Like any mental illness, both anxiety and depression can be triggered. Although anxiety and depression can have many different triggers, because the two illnesses often overlap, some of those triggers are the same. According to Healthline, anxiety triggers may include certain medications, stress over finances, socializing, conflict or relationship problems, and failing to eat throughout the day. As far as depression is concerned, triggers may include stress, not getting enough sleep, being around negative people, not connecting enough with loved ones, not eating nutritious foods, and spending too much time on social media, per Healthline.


Once you realize what might trigger you to have a depressive episode or elevate your anxiety, then you can prepare. For example, if you're grieving, don't try to self-medicate with substances like alcohol or drugs as they're just going to exacerbate things. If you're stressed out, and feeling jittery and shaky, skip the coffee and have a juice instead. While you won't be able to always stop your depression and anxiety in its tracks, making an effort to limit triggers will put you in a better place, mentally, to handle any onslaught of physical symptoms. 

Do the work

The most actionable thing you can do to overcome the physical toll of anxiety and depression is to do the work. That means, first and foremost, acknowledging you have a mental health condition.
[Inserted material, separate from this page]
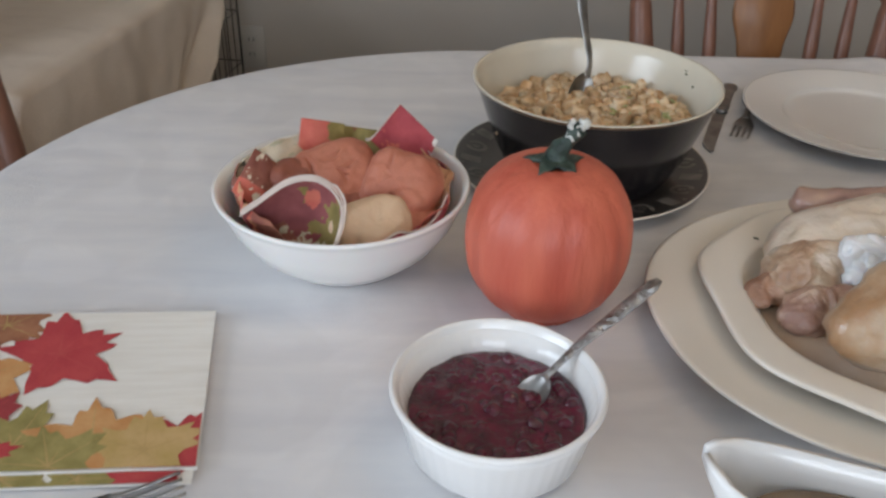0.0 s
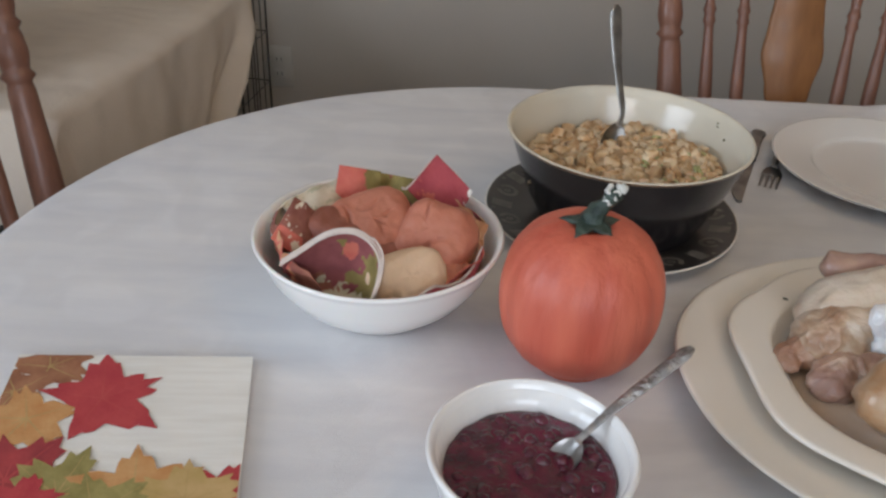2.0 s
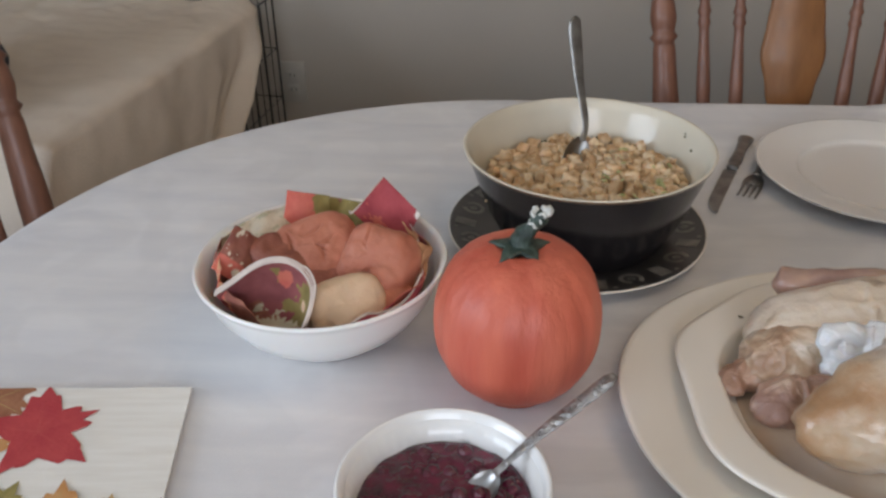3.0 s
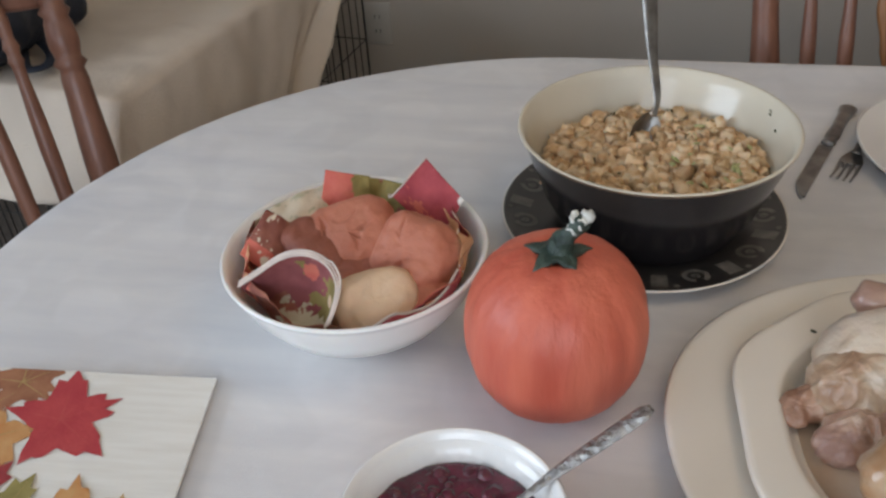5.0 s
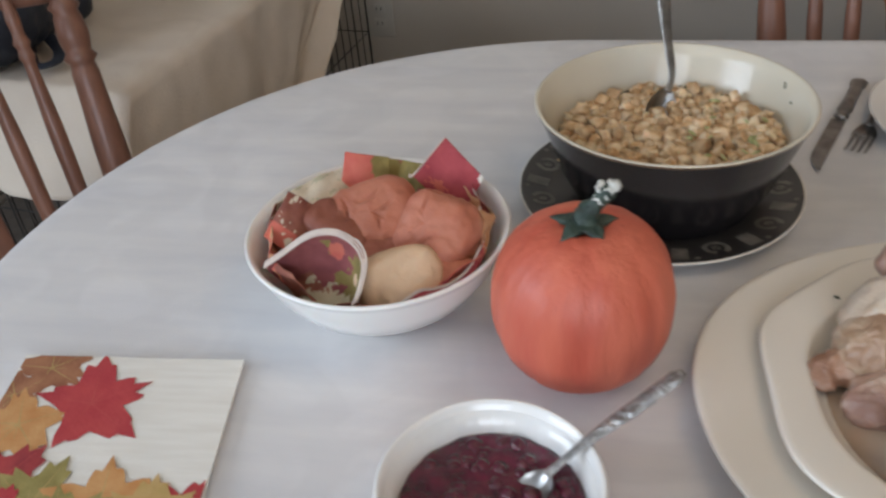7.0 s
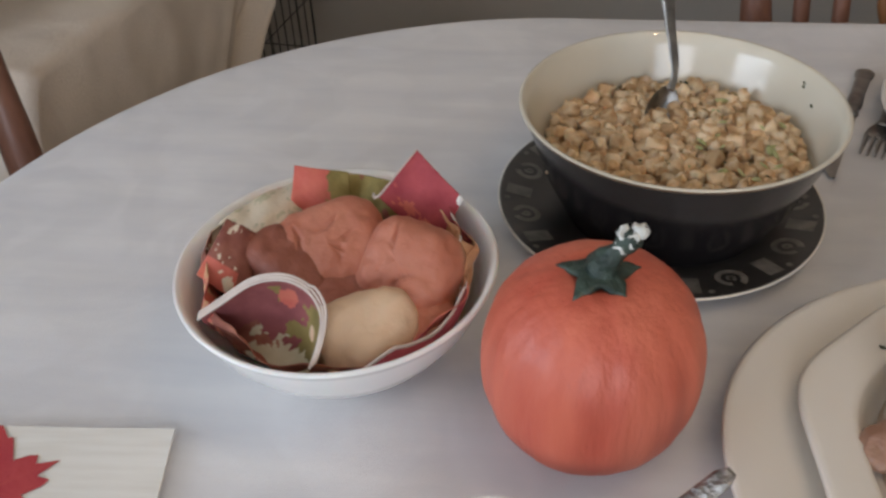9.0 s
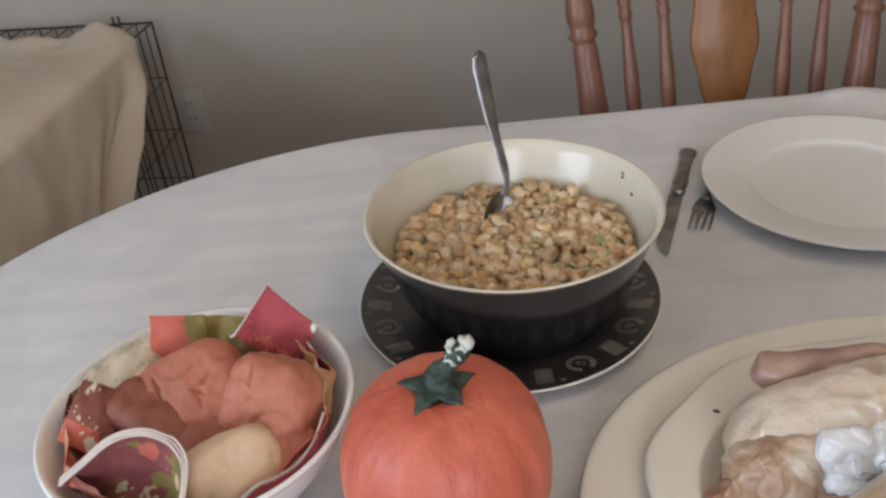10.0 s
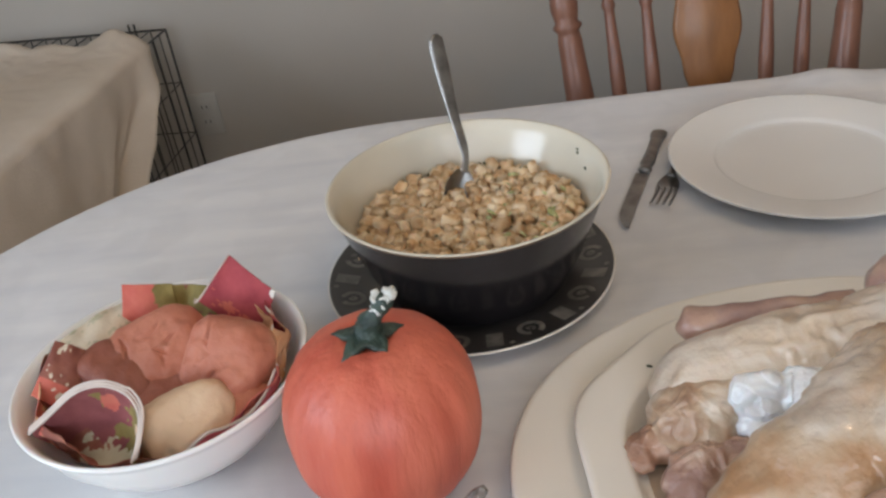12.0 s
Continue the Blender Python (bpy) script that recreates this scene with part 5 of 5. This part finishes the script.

Although once something that people were embarrassed to admit to out of fear that it caused judgment from others, a 2019 survey by the American Psychological Association found that 87% of U.S. adults believe that there's nothing shameful about having a mental health disorder.


When you've acknowledged it and recognized the physical symptoms, then it's time to be proactive — and this means more than just avoiding triggers. It means learning to meditate, practice breathing techniques to help you feel centered, and creating a routine for yourself so you have order in your life. It also means realizing when you need professional help — for example, cognitive behavioral therapy (CBT), which has proven to be a great asset for those with depression and anxiety as well as other mental illnesses, via the Mayo Clinic. Even if you aren't sure what to talk about or how to start therapy, seeking help can greatly benefit you. 

While there may not be a hard and fast cure for depression or anxiety, treatment and acknowledgment (meaning you're in not denial), can help you manage your mental and physical symptoms. When we learn how to handle these aspects of ourselves, it gives us a chance to not only overcome them, but live with them in a healthy, productive way.